↓
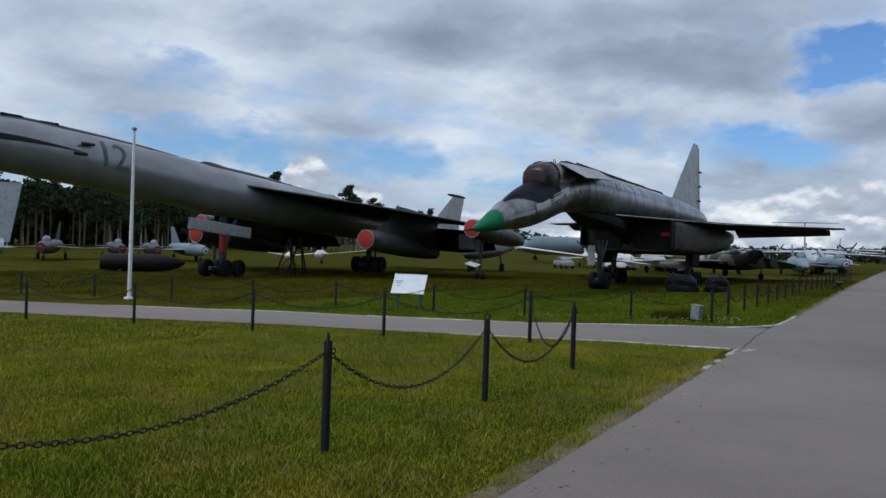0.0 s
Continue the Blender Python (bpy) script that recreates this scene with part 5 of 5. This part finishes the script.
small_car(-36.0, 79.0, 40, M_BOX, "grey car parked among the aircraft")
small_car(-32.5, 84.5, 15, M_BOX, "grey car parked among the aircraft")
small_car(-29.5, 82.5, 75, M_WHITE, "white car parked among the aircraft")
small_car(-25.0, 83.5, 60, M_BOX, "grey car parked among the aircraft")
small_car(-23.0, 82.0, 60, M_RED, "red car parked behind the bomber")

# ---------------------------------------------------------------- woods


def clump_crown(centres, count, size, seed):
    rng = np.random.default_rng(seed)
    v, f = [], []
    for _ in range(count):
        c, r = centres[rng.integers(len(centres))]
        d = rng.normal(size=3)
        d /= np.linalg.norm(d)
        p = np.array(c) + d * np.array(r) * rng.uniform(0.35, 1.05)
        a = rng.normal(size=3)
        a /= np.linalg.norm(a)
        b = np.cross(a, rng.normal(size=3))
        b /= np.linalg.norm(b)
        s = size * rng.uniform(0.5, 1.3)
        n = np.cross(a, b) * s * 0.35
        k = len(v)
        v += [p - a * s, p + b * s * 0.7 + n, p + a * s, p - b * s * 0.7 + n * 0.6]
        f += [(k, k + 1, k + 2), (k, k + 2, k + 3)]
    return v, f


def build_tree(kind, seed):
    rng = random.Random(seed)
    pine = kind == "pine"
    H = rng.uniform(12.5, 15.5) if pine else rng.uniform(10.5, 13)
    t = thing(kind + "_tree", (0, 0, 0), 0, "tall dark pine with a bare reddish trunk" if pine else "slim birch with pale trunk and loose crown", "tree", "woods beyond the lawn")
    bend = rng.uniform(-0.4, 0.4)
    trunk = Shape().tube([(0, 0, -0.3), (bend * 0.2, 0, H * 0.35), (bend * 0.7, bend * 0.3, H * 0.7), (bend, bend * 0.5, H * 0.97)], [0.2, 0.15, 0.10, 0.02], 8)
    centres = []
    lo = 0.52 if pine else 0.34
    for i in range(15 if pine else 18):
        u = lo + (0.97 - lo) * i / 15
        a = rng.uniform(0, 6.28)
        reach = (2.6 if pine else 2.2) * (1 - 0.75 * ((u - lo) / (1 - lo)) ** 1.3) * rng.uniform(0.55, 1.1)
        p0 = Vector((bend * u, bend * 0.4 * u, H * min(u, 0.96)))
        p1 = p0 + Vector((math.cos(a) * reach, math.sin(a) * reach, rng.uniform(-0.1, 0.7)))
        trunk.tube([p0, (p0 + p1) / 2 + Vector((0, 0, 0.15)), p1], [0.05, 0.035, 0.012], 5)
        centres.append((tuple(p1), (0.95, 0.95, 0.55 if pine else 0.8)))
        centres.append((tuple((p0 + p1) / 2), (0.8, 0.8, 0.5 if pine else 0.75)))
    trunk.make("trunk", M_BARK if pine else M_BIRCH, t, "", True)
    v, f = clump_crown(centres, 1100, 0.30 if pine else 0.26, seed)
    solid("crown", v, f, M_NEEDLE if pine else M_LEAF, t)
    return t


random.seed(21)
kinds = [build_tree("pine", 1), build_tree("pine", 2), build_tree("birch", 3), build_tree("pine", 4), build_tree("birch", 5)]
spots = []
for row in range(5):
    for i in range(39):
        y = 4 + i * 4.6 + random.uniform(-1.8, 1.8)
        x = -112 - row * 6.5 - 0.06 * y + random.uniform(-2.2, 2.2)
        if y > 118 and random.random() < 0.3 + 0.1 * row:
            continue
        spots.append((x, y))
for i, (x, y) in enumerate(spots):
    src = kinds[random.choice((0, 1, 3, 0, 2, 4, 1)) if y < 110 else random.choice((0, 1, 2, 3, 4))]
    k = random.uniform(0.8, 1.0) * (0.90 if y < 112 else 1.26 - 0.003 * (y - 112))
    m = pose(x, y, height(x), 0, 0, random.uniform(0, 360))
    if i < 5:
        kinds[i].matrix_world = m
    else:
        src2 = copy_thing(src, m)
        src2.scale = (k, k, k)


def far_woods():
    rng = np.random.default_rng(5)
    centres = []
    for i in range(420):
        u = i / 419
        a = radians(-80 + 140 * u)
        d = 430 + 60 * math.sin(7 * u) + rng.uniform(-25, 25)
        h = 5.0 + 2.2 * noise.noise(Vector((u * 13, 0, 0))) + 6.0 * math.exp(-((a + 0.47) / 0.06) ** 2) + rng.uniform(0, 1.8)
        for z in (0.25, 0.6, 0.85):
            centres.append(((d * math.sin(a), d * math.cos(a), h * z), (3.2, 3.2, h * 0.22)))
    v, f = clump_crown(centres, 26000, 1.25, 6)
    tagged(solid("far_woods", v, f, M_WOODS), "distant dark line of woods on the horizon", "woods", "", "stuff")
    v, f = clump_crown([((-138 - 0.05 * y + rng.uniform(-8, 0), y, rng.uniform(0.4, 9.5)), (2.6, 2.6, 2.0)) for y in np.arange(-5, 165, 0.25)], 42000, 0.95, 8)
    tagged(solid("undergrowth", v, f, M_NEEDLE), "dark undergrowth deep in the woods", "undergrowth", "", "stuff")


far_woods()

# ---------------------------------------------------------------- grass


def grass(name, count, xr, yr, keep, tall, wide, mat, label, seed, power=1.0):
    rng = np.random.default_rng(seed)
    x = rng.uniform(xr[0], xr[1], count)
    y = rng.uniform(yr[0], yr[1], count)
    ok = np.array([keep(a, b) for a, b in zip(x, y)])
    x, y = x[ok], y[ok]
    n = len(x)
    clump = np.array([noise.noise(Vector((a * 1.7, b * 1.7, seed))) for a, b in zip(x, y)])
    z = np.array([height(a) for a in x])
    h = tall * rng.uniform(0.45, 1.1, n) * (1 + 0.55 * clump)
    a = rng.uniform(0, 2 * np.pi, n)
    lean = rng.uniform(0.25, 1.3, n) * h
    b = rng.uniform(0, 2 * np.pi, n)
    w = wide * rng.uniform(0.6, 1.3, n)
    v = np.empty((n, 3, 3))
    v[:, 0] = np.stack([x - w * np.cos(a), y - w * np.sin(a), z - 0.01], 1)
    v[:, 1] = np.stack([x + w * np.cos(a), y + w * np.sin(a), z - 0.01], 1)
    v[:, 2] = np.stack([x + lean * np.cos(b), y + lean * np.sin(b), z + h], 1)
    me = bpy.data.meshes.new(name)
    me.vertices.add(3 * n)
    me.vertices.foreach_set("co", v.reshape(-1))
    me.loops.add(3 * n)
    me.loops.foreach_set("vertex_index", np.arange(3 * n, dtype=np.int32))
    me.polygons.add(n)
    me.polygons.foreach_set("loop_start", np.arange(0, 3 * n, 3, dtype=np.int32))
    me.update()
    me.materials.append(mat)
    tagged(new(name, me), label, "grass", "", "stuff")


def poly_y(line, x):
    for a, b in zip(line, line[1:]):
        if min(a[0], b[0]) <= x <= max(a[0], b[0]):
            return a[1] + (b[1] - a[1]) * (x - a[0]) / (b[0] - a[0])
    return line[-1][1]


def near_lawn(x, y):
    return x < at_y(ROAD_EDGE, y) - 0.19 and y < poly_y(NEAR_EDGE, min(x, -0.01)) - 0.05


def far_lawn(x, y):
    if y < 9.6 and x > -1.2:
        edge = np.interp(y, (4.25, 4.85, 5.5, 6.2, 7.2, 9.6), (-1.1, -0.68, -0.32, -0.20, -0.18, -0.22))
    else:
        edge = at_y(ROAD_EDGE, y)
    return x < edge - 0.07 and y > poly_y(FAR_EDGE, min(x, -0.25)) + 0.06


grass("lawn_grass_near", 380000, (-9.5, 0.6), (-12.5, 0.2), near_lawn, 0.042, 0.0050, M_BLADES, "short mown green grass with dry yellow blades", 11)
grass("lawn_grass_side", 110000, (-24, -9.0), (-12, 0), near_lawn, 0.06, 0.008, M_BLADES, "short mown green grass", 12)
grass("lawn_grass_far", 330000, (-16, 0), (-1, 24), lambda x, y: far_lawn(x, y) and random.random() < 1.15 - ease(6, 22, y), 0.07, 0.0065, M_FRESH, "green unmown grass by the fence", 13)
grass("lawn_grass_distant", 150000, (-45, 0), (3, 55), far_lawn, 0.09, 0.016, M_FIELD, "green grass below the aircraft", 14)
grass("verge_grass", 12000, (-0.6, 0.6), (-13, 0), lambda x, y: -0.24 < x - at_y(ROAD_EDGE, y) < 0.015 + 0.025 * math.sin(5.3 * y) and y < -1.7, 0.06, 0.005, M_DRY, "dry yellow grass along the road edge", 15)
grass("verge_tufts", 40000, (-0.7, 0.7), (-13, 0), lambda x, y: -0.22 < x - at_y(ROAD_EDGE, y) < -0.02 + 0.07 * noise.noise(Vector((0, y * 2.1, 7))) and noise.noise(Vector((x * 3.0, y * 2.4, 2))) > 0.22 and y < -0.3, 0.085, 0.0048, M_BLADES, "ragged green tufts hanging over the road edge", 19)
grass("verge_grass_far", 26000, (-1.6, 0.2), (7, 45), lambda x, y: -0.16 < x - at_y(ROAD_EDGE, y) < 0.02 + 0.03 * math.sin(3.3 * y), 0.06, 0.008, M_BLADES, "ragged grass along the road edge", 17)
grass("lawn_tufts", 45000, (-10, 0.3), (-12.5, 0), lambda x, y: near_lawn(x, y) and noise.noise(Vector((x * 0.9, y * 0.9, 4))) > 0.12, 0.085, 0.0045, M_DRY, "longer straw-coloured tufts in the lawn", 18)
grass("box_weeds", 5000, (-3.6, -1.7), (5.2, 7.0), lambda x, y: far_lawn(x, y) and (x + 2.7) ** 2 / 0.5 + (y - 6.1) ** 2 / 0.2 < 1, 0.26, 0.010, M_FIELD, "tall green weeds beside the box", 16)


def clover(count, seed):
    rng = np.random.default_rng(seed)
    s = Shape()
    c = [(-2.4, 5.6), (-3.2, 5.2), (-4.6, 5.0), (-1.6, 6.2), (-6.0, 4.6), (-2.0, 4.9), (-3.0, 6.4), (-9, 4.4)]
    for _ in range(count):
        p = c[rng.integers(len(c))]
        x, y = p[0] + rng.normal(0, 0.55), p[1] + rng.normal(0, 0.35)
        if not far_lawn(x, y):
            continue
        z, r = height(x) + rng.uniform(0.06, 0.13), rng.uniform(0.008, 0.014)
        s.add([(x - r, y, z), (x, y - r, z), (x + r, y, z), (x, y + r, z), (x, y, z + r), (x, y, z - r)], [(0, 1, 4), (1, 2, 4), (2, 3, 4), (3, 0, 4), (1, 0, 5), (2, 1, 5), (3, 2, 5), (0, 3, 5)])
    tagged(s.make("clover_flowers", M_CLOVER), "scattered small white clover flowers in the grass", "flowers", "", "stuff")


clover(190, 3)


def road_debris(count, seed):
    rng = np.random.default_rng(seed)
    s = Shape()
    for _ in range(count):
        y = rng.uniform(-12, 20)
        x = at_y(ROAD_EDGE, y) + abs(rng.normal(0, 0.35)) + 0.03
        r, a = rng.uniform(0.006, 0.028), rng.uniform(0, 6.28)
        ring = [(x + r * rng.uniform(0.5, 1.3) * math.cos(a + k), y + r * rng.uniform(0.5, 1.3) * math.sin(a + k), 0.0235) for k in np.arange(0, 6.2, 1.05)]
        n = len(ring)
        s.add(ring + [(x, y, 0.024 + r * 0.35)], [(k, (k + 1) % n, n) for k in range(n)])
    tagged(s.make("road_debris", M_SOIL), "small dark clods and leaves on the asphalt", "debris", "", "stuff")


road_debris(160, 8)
↑
↓
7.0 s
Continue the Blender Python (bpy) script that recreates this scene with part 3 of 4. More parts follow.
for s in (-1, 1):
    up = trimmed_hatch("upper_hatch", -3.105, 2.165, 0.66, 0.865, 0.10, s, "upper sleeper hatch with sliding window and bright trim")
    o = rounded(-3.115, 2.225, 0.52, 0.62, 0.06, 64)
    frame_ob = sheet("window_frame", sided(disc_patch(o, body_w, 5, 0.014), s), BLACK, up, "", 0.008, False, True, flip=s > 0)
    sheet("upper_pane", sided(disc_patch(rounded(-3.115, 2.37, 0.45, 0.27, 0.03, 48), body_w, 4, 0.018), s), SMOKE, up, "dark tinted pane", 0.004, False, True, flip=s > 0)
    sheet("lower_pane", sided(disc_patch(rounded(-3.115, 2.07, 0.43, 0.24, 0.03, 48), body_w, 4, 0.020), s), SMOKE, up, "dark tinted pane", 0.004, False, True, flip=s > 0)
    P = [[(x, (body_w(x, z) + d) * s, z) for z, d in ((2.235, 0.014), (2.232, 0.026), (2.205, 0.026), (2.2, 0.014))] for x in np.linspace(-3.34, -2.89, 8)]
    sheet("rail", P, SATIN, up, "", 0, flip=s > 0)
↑
- **WHAT YOU WILL DO**: Above are the records; from them, give again exactly the lines from the one containing "finishes the script." through the one containing "return v, f", both included.

- **TASK RESPONSE**:
Continue the Blender Python (bpy) script that recreates this scene with part 5 of 5. This part finishes the script.
small_car(-36.0, 79.0, 40, M_BOX, "grey car parked among the aircraft")
small_car(-32.5, 84.5, 15, M_BOX, "grey car parked among the aircraft")
small_car(-29.5, 82.5, 75, M_WHITE, "white car parked among the aircraft")
small_car(-25.0, 83.5, 60, M_BOX, "grey car parked among the aircraft")
small_car(-23.0, 82.0, 60, M_RED, "red car parked behind the bomber")

# ---------------------------------------------------------------- woods


def clump_crown(centres, count, size, seed):
    rng = np.random.default_rng(seed)
    v, f = [], []
    for _ in range(count):
        c, r = centres[rng.integers(len(centres))]
        d = rng.normal(size=3)
        d /= np.linalg.norm(d)
        p = np.array(c) + d * np.array(r) * rng.uniform(0.35, 1.05)
        a = rng.normal(size=3)
        a /= np.linalg.norm(a)
        b = np.cross(a, rng.normal(size=3))
        b /= np.linalg.norm(b)
        s = size * rng.uniform(0.5, 1.3)
        n = np.cross(a, b) * s * 0.35
        k = len(v)
        v += [p - a * s, p + b * s * 0.7 + n, p + a * s, p - b * s * 0.7 + n * 0.6]
        f += [(k, k + 1, k + 2), (k, k + 2, k + 3)]
    return v, f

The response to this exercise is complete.